* [Exercise requirements] Pull out every line below holding the word "finishes".

* [Dataset items]
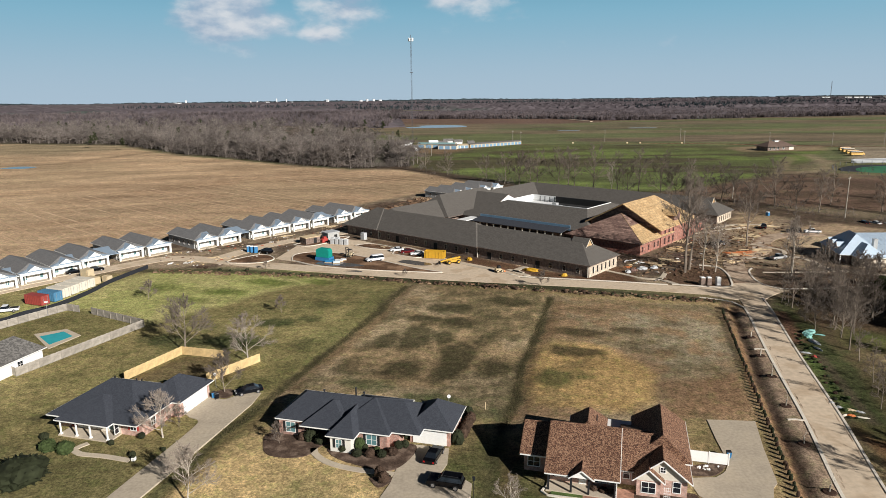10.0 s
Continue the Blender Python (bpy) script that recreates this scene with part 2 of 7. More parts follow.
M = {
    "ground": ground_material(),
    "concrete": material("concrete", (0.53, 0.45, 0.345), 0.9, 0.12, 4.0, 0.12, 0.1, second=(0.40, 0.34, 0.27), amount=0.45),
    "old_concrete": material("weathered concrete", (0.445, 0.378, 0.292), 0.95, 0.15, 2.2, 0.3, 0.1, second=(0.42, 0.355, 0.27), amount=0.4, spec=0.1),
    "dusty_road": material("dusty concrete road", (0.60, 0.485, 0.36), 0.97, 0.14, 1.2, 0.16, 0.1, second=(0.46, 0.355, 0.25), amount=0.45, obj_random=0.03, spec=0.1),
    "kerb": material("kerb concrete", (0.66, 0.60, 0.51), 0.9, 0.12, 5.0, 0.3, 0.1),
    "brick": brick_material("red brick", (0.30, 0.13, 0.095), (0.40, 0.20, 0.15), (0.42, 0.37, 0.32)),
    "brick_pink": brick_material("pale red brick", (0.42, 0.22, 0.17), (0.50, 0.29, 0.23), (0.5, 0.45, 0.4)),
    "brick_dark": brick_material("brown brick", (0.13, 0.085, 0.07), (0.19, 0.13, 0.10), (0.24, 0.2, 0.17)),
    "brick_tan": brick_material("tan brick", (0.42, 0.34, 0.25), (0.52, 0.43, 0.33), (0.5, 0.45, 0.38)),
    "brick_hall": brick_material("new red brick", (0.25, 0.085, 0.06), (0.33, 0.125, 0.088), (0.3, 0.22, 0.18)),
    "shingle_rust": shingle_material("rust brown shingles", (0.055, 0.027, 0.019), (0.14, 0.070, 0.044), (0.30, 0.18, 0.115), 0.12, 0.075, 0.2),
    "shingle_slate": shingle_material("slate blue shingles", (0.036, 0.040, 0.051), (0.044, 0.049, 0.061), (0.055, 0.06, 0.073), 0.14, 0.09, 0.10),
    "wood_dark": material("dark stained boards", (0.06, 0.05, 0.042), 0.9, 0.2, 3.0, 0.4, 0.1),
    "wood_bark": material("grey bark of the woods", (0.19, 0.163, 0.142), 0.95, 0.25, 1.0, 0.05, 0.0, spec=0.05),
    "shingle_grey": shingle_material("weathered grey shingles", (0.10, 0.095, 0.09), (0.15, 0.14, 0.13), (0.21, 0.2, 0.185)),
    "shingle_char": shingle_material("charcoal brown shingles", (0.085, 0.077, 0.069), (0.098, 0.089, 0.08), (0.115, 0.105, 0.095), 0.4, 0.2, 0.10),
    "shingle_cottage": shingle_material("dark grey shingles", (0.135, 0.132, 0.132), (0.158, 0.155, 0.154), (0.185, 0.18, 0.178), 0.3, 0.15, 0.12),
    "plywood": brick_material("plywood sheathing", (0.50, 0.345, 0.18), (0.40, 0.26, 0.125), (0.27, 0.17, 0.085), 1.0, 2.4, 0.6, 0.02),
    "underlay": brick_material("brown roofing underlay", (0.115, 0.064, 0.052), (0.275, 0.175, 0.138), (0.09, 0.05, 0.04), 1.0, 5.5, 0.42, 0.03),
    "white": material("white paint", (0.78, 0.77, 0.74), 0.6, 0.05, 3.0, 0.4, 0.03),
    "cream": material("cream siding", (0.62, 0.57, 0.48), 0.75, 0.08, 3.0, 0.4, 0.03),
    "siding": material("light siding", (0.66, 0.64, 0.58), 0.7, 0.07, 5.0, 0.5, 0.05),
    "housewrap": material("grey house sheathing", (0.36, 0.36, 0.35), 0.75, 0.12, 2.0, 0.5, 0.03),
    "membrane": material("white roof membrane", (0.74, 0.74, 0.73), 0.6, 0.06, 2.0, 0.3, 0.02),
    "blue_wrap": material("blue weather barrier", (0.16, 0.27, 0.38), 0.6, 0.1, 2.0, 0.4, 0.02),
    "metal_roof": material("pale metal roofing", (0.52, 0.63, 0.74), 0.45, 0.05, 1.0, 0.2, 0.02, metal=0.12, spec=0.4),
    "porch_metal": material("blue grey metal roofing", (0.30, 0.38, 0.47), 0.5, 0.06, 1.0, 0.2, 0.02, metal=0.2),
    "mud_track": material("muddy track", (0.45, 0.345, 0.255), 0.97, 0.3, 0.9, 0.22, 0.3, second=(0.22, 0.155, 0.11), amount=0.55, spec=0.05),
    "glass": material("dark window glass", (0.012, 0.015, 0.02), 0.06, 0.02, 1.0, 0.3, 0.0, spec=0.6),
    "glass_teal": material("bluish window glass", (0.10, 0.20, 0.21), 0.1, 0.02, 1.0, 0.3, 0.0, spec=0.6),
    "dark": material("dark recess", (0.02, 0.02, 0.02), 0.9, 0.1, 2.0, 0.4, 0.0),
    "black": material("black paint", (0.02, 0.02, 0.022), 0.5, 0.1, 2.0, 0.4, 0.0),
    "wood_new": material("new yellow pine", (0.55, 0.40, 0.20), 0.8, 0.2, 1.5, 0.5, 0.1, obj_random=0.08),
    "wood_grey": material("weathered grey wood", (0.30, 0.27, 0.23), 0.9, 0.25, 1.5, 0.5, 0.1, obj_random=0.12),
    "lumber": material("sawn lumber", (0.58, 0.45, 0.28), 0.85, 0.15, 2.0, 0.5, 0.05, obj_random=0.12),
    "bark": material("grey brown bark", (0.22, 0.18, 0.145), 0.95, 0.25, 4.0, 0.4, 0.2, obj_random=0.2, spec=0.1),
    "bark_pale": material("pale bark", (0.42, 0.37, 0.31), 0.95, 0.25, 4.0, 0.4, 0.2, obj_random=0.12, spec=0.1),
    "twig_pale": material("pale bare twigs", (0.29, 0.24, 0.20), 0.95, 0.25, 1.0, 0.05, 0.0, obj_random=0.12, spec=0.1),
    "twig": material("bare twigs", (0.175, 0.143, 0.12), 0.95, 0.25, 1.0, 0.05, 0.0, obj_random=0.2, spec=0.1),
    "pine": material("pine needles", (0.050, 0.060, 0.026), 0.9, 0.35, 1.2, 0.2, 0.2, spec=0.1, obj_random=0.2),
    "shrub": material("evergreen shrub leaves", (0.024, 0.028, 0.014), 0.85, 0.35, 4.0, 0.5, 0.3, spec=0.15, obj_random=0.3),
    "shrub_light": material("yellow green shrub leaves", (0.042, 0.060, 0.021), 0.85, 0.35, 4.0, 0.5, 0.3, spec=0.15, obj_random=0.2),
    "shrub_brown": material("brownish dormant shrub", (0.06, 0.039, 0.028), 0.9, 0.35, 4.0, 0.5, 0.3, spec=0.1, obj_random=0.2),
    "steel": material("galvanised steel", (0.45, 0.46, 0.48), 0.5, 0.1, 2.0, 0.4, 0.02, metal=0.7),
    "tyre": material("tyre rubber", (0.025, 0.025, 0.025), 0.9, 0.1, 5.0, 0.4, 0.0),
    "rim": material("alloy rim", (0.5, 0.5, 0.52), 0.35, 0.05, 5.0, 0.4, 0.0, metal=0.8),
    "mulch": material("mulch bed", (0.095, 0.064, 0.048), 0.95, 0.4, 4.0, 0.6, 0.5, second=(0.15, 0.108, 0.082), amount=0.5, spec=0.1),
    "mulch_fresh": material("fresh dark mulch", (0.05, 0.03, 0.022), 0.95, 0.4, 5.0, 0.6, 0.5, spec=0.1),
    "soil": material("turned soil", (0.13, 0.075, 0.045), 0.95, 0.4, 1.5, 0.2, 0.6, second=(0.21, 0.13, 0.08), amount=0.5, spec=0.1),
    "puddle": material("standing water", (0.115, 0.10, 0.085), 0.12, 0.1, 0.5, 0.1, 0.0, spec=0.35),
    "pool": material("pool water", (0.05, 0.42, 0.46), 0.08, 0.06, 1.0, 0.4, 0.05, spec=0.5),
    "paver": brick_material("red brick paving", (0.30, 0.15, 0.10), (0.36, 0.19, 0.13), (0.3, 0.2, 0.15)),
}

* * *

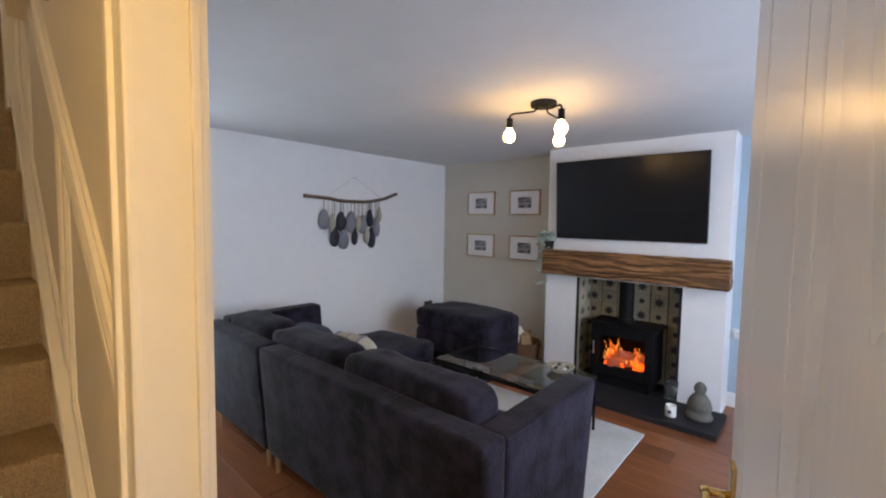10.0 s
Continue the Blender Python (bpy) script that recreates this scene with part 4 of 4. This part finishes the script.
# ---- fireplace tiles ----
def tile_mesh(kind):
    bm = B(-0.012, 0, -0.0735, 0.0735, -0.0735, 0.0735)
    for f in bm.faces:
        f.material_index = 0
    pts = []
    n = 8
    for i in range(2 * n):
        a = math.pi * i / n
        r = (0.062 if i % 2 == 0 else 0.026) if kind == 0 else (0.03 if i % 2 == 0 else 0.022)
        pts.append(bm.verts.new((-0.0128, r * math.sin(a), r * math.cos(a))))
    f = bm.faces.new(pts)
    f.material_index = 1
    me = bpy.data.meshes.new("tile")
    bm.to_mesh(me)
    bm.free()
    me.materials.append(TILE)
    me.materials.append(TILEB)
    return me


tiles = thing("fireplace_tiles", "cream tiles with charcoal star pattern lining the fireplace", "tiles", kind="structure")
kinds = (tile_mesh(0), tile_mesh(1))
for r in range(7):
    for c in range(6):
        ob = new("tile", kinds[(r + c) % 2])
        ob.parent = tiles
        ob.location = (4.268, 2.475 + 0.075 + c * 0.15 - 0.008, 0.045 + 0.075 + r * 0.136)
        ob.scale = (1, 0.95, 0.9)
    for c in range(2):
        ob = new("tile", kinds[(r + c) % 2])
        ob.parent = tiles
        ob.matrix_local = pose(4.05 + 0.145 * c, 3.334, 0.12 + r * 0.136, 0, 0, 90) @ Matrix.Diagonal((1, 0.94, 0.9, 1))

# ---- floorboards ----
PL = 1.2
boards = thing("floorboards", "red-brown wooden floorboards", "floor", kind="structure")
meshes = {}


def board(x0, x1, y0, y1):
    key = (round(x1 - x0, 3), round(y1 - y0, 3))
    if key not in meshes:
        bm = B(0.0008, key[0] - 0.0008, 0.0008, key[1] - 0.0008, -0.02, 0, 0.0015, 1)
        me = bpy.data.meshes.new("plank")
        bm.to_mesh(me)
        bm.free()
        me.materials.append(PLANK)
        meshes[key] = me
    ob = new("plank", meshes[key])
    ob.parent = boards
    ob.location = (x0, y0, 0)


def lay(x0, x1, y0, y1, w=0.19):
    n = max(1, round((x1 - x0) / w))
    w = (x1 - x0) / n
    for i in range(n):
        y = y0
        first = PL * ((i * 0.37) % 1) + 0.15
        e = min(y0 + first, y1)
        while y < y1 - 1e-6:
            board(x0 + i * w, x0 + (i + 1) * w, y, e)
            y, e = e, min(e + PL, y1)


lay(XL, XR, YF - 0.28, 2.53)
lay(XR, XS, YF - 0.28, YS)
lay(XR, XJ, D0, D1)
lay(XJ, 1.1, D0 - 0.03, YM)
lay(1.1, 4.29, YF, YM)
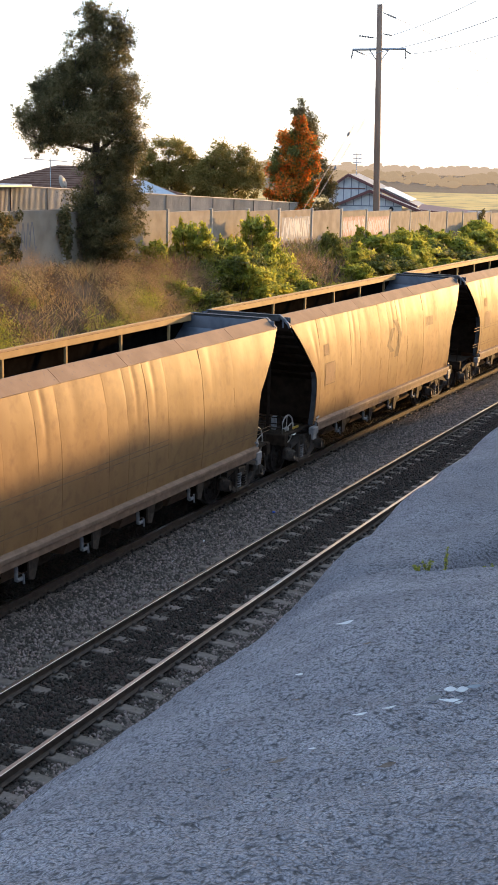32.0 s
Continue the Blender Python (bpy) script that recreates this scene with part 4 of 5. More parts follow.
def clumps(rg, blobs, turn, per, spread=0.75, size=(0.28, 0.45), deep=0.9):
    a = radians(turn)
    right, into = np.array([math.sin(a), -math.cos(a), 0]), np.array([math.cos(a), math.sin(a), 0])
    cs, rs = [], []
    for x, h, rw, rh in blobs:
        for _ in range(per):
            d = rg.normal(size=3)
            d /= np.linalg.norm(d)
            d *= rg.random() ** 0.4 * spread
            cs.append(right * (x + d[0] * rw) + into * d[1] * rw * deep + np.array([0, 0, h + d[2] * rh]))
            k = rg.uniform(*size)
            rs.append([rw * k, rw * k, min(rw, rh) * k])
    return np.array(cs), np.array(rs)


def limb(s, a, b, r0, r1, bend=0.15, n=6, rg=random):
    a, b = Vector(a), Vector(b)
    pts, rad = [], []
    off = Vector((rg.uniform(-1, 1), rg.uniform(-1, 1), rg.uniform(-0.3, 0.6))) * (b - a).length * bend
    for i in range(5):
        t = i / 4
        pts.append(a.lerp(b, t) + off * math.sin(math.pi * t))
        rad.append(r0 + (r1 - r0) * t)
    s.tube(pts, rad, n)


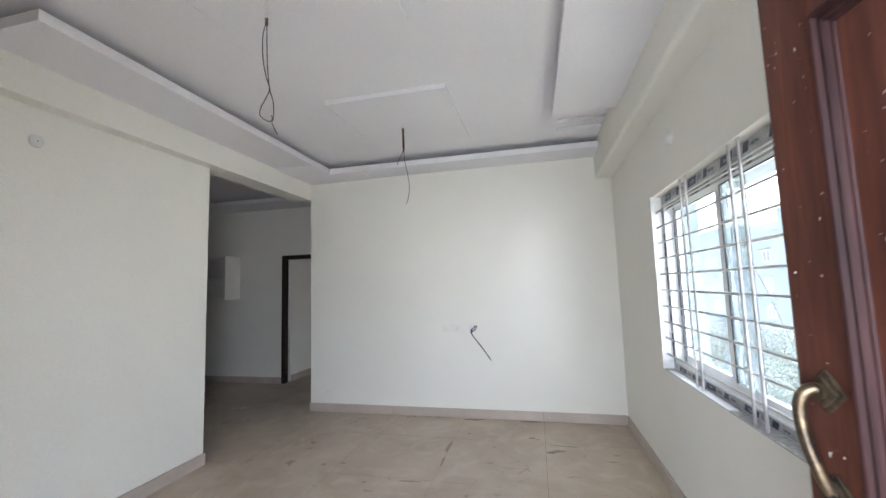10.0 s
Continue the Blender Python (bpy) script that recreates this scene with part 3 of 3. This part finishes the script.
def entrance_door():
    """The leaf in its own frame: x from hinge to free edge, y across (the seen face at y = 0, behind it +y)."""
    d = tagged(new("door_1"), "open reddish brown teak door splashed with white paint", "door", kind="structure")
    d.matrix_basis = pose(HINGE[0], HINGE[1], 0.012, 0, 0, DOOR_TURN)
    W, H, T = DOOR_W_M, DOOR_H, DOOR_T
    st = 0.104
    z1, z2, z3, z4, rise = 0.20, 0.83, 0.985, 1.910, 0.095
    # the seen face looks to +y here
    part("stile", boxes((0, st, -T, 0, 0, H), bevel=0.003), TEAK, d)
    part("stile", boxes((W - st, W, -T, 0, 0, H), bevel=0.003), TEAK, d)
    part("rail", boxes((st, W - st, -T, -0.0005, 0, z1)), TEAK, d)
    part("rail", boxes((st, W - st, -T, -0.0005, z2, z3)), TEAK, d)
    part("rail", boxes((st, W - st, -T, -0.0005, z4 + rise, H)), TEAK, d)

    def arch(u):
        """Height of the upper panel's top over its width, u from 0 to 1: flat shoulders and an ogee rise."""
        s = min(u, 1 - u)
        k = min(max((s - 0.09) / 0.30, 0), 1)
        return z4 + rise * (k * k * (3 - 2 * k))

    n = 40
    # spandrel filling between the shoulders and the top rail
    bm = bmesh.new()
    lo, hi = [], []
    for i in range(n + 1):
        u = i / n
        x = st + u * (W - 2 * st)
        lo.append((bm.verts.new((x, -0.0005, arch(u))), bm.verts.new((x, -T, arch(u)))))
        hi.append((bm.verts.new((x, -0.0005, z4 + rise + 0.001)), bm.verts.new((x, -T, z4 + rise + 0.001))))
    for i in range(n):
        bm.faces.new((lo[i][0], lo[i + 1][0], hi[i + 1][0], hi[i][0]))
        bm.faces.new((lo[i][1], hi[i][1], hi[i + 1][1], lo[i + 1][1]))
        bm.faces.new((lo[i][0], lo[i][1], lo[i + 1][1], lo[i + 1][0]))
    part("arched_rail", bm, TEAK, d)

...

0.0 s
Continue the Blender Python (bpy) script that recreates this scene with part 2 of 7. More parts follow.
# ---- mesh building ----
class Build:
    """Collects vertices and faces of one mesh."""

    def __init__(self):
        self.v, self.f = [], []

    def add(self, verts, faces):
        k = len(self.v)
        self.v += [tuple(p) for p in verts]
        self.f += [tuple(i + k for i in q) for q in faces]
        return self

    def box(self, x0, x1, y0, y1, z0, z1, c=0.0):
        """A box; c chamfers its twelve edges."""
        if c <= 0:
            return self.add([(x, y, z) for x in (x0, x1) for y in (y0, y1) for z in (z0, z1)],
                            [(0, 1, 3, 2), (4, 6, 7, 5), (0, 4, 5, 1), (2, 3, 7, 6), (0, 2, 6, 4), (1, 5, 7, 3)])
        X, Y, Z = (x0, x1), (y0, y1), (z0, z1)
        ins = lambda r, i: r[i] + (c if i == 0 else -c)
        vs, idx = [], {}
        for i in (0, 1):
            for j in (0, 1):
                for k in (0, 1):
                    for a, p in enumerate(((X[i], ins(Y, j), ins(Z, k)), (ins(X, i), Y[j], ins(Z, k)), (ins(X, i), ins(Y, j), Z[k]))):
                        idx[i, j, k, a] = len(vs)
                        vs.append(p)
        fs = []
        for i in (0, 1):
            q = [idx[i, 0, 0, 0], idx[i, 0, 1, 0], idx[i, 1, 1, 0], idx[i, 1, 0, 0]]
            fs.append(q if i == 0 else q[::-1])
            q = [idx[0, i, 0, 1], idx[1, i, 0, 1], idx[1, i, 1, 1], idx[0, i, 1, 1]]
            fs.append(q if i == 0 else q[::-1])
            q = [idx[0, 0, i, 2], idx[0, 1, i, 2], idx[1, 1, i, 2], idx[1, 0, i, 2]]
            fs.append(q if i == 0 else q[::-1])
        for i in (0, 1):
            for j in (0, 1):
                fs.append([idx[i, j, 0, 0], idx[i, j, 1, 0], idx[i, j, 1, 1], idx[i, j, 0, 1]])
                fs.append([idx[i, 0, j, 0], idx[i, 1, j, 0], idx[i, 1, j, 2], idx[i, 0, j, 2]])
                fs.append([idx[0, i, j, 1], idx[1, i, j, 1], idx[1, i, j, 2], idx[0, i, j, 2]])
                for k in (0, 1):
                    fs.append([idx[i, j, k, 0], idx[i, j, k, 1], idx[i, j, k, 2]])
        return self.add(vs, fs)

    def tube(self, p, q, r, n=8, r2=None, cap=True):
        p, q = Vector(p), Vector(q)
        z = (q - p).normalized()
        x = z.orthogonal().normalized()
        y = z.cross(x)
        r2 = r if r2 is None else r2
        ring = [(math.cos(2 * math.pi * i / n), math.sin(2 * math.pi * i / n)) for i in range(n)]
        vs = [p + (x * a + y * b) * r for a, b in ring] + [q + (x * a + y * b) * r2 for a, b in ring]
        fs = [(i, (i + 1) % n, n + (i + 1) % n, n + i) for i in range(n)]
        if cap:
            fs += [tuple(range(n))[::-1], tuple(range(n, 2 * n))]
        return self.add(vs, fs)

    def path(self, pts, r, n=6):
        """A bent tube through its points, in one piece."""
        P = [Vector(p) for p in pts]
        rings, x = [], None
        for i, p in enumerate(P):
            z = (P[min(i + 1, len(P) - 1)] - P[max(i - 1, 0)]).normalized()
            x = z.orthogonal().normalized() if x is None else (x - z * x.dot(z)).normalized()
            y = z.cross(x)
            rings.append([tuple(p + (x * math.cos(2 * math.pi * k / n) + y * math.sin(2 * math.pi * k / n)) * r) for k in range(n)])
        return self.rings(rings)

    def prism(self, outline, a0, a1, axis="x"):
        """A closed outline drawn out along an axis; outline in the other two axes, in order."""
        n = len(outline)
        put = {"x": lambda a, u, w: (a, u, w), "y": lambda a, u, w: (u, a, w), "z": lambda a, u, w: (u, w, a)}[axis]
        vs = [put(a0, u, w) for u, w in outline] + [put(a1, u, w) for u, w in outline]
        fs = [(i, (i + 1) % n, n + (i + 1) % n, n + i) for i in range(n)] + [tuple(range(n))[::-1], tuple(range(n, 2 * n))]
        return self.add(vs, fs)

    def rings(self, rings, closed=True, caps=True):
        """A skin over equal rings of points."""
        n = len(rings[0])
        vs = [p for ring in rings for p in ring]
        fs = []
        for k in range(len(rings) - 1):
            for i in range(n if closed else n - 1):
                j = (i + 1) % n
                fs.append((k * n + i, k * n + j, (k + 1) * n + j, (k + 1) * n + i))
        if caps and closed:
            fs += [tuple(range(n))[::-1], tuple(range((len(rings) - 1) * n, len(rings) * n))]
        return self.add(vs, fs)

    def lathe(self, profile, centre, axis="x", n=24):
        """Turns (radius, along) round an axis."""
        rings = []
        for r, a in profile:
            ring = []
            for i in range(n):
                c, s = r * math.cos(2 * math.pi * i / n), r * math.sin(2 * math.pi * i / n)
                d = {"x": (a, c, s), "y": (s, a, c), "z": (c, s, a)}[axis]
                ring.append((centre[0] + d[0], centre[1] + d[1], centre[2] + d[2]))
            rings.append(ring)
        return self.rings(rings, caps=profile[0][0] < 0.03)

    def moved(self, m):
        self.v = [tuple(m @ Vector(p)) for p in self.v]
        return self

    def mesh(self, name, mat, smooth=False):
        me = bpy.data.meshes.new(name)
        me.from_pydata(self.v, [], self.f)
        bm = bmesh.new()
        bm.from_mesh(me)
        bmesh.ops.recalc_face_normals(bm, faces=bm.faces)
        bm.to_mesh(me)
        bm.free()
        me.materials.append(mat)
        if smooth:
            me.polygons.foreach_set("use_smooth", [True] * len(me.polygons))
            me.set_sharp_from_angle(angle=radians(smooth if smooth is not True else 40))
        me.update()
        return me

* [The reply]
Continue the Blender Python (bpy) script that recreates this scene with part 4 of 4. This part finishes the script.
Continue the Blender Python (bpy) script that recreates this scene with part 3 of 3. This part finishes the script.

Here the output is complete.